The demonstrators took to the streets in the island village of Sitra on to condemn London’s support for the Manama regime, stomping on a Union Jack, presstv reported.
Skirmishes broke out when regime forces intervened, and fired tear gas canisters to disperse the crowd.
May arrived in Manama on Monday to meet the leaders of the Persian Gulf Cooperation Council (GCC), which is formed by Saudi Arabia, Kuwait, the United Arab Emirates, Qatar, Bahrain, and Oman.
She was welcomed by Bahrain’s Prime Minister Prince Khalifah bin Salman Al Khalifah upon her arrival in the country.
Prior to her visit to Bahrain, May indicated reluctance to address the Al Khalifah regime’s heavy-handed crackdown on the popular uprising in the country.
She took a cautious line on the issue, saying that human rights abuses should not affect London’s trade policy.
“No doubt there will be some people in the UK who say we shouldn’t seek stronger trade and security ties with these countries because of their record on human rights,” May said.
“But we don’t uphold our values and human rights by turning our back on this issue,” the British prime minister continued.
She said the UK was going to continue its ties with the Persian Gulf monarchies to “keep our people safe and create new opportunities for business.”
Thousands of anti-regime protesters have held numerous demonstrations in Bahrain on an almost daily basis ever since a popular uprising began in the kingdom on February 14, 2011.
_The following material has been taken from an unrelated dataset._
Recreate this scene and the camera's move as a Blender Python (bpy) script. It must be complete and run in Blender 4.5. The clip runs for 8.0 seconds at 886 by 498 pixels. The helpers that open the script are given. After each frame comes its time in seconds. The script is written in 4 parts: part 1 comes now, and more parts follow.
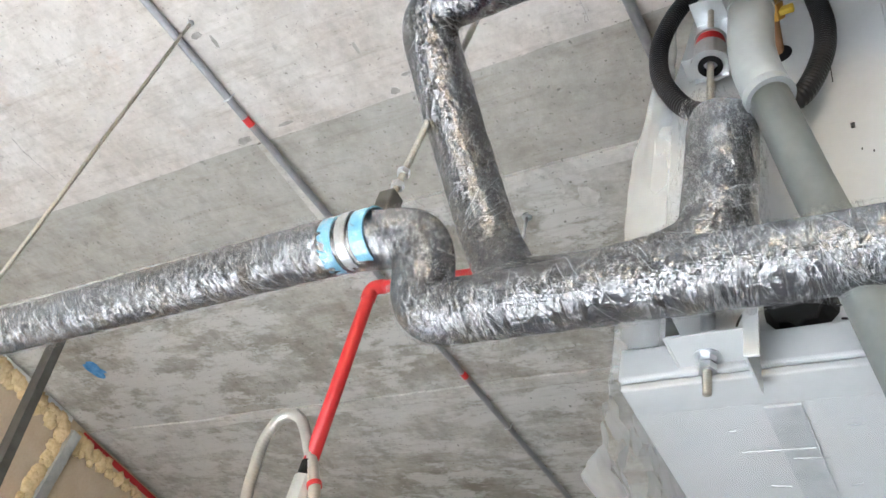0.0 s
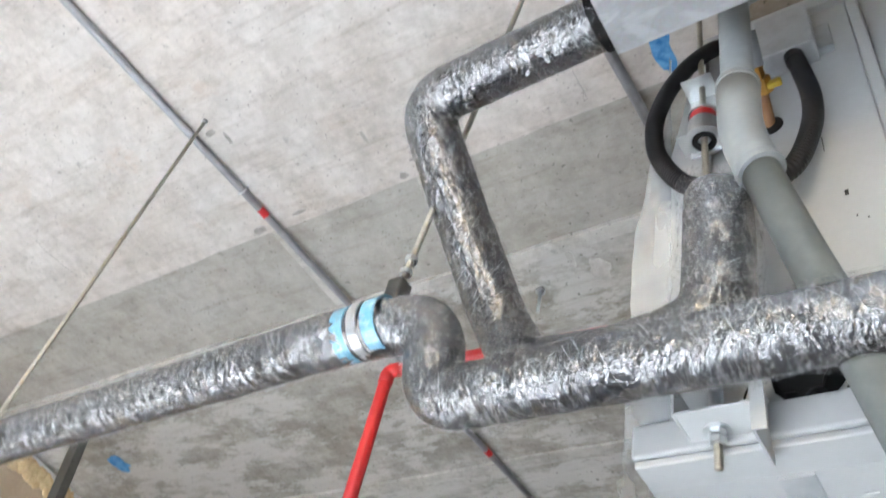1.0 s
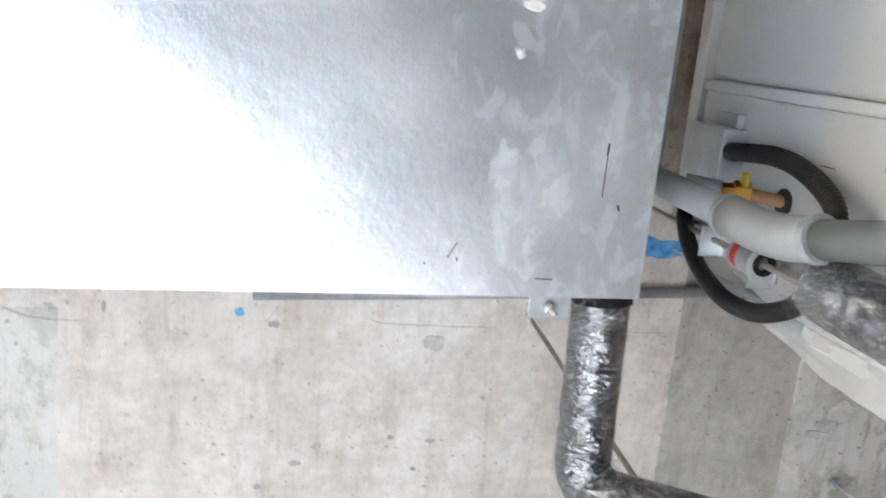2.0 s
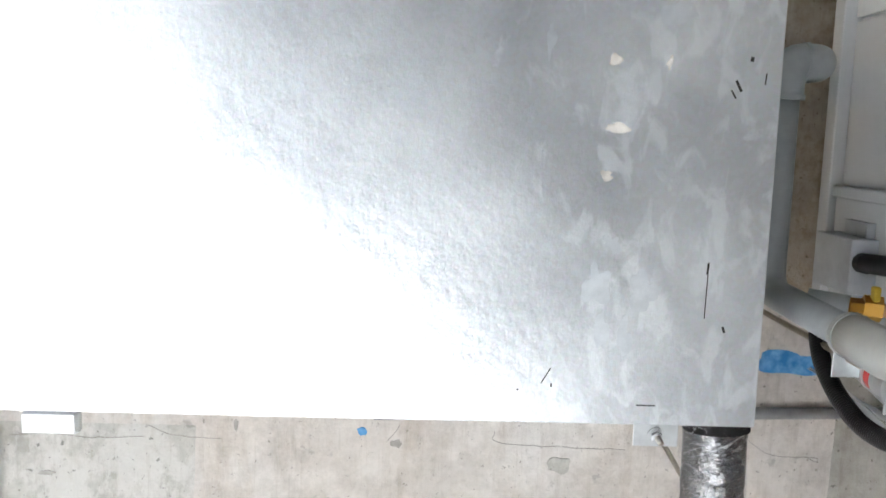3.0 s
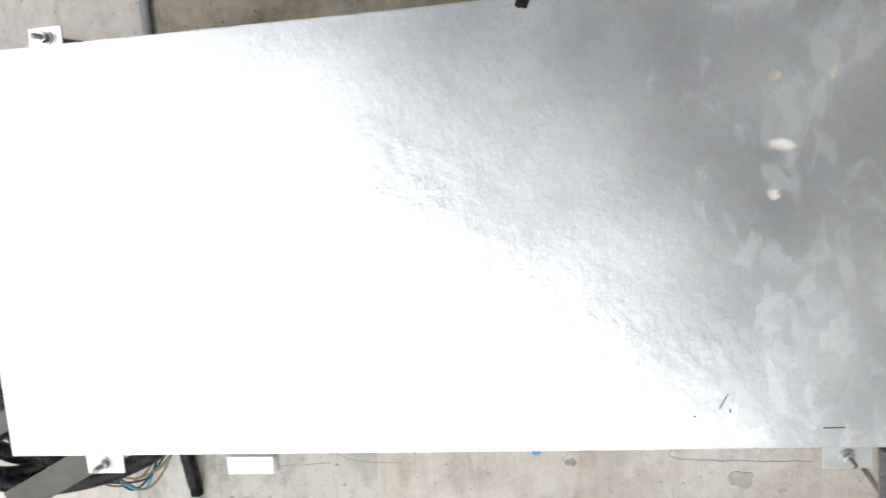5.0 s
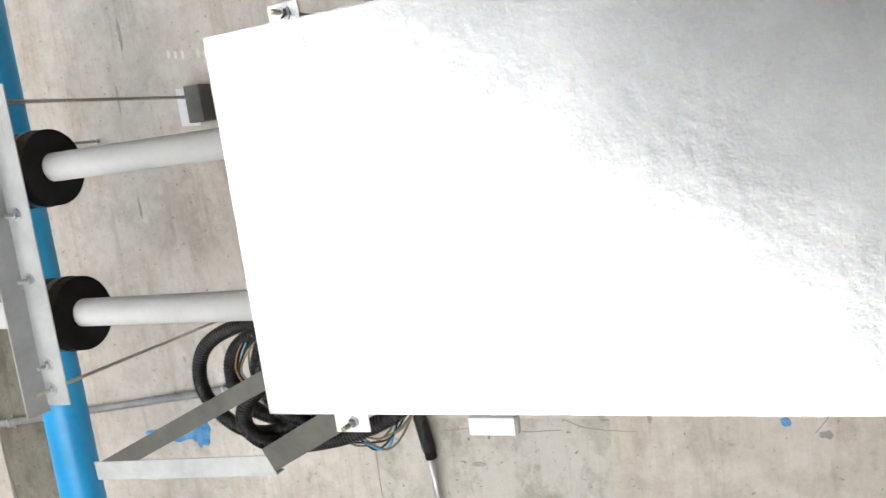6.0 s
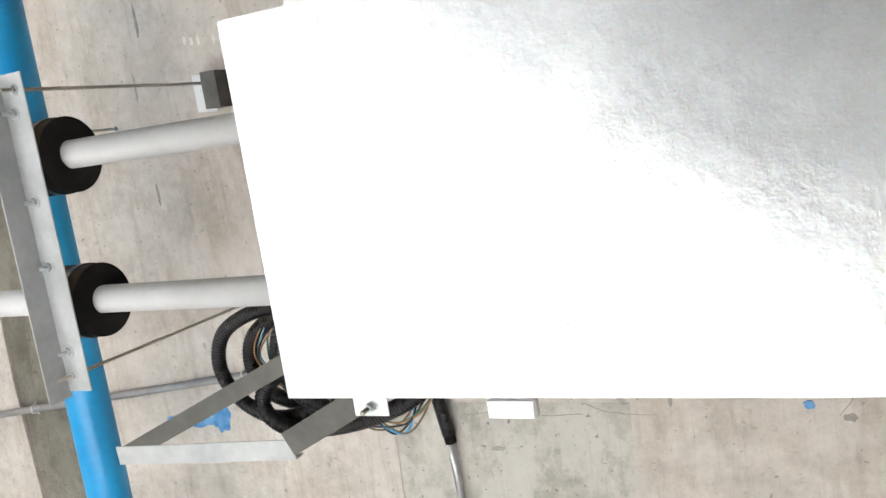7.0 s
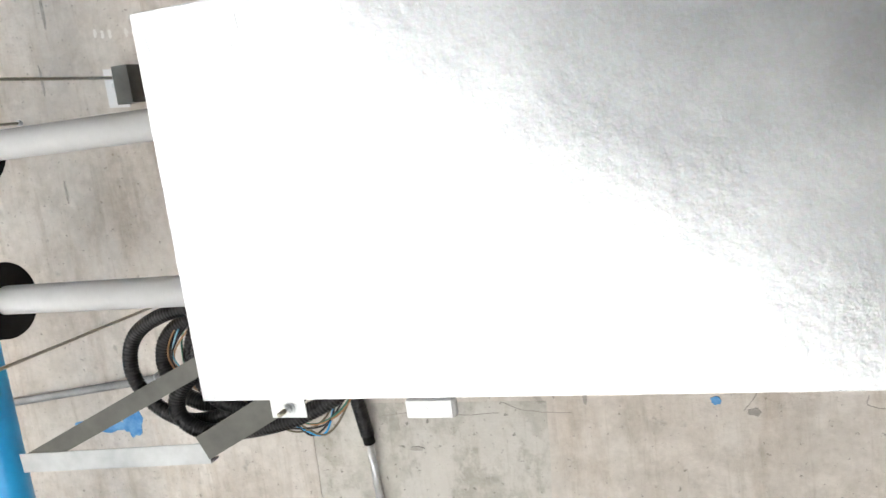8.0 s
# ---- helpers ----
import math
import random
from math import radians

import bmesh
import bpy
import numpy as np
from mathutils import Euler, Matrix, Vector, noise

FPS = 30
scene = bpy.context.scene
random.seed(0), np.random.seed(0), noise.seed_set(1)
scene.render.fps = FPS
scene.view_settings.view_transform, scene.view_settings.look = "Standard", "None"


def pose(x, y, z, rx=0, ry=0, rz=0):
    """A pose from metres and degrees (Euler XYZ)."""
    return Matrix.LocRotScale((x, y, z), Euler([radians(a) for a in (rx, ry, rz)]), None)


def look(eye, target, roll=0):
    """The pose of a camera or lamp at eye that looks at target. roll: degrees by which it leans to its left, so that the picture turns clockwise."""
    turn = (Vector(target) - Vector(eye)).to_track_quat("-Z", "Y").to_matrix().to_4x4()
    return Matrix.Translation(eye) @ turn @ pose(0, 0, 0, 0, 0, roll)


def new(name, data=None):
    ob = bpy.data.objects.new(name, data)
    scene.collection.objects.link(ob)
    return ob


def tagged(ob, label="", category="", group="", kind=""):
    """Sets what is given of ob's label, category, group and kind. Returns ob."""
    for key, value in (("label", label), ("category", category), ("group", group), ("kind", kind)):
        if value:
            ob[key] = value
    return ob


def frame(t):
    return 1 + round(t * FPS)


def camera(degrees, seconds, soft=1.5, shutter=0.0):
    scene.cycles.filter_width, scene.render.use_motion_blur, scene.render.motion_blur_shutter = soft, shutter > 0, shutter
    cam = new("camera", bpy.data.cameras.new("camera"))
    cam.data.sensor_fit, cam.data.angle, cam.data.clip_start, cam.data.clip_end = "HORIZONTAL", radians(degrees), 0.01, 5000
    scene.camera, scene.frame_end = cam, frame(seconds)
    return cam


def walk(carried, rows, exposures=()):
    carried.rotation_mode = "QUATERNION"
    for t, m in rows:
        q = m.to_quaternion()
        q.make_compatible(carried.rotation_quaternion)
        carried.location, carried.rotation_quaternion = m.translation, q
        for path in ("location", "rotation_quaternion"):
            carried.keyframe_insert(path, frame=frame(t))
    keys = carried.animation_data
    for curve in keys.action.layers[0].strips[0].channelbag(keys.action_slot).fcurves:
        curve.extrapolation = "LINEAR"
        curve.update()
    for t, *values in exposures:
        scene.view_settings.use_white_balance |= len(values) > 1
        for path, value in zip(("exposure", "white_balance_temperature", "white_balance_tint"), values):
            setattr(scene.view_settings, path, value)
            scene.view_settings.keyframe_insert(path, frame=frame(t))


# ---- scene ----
cam = camera(55.56, 8.0, soft=1.5, shutter=0.2)

# The rows are noted with the ceiling straight ahead; UPWARD stands them up.
UPWARD = Matrix(((1, 0, 0, 0), (0, 0, -1, 0), (0, 1, 0, 0), (0, 0, 0, 1)))
PATH = [
    (0, (0.9201, 1.3758, -0.3817), (2.0730, 2.6890, -1.3545), 77.54),
    (0.5, (0.9146, 1.3726, -0.3706), (2.0370, 2.6832, -1.3818), 76.21),
    (1, (0.8988, 1.3714, -0.3453), (1.9108, 2.7962, -1.3177), 71.77),
    (1.2, (0.9023, 1.4012, -0.3179), (1.7657, 2.9493, -1.2441), 62.08),
    (1.3, (0.9069, 1.3895, -0.3169), (1.6756, 3.0178, -1.1873), 53.67),
    (1.4, (0.9006, 1.3799, -0.3217), (1.6026, 3.0664, -1.1359), 44.91),
    (1.5, (0.9081, 1.3923, -0.3177), (1.5502, 3.1245, -1.0838), 35.78),
    (1.7, (0.9145, 1.3888, -0.3237), (1.4606, 3.2078, -0.9507), 18.24),
    (1.9, (0.9274, 1.3787, -0.2927), (1.3804, 3.2490, -0.8374), 7.74),
    (2, (0.9230, 1.3990, -0.2902), (1.3391, 3.2904, -0.7898), 4.97),
    (2.1, (0.9330, 1.4130, -0.2822), (1.2889, 3.3239, -0.7531), 2.69),
    (2.2, (0.9420, 1.3910, -0.2812), (1.2117, 3.3236, -0.7197), 1.59),
    (3.3, (1.0578, 1.3931, -0.2453), (1.0641, 3.3867, -0.4059), 1.60),
    (3.5, (1.0531, 1.3901, -0.2437), (1.0927, 3.3882, -0.3232), 1.17),
    (4, (1.0740, 1.3721, -0.1934), (1.0719, 3.3638, -0.3749), -1.90),
    (4.5, (1.0500, 1.3664, -0.1766), (0.9295, 3.3466, -0.4302), -3.44),
    (4.8, (1.0387, 1.3701, -0.1837), (0.7955, 3.3367, -0.4544), -3.83),
    (4.9, (1.0352, 1.3659, -0.1866), (0.7396, 3.3252, -0.4585), -3.96),
    (5, (1.0259, 1.3728, -0.1884), (0.6817, 3.3241, -0.4609), -4.39),
    (5.2, (1.0023, 1.3757, -0.1862), (0.5513, 3.3037, -0.4680), -5.08),
    (6.3, (0.9534, 1.4032, -0.2328), (0.1090, 3.1949, -0.5101), -8.74),
    (6.5, (0.9511, 1.4033, -0.2344), (0.1083, 3.1940, -0.5223), -8.74),
    (7, (0.9558, 1.4084, -0.2304), (0.1071, 3.1947, -0.5286), -8.91),
    (7.5, (0.9587, 1.4046, -0.2287), (0.1694, 3.2159, -0.5392), -8.48),
    (8, (0.9595, 1.4047, -0.2307), (0.2854, 3.2596, -0.5542), -7.87),
]
EXPOSURE = [(0, 4.76, 5880, 10), (1.0, 4.68, 5760, 10), (2.0, 4.55, 5820, 10), (3.5, 4.44, 6150, 10), (4.5, 4.4, 6200, 10), (6.3, 4.15, 6500, 10), (8, 4.15, 6500, 10)]
walk(cam, [(t, UPWARD @ look(eye, target, roll)) for t, eye, target, roll in PATH], EXPOSURE)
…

They are demanding that the Al Khalifah dynasty relinquish power and a just system representing all Bahrainis be established.
On March 14, 2011, troops from Saudi Arabia and the United Arab Emirates were deployed to Bahrain to assist the Manama government in its crackdown.
Scores of people have lost their lives and hundreds of others sustained injuries or got arrested as a result of Al Khalifah regime’s crackdown on anti-regime activists.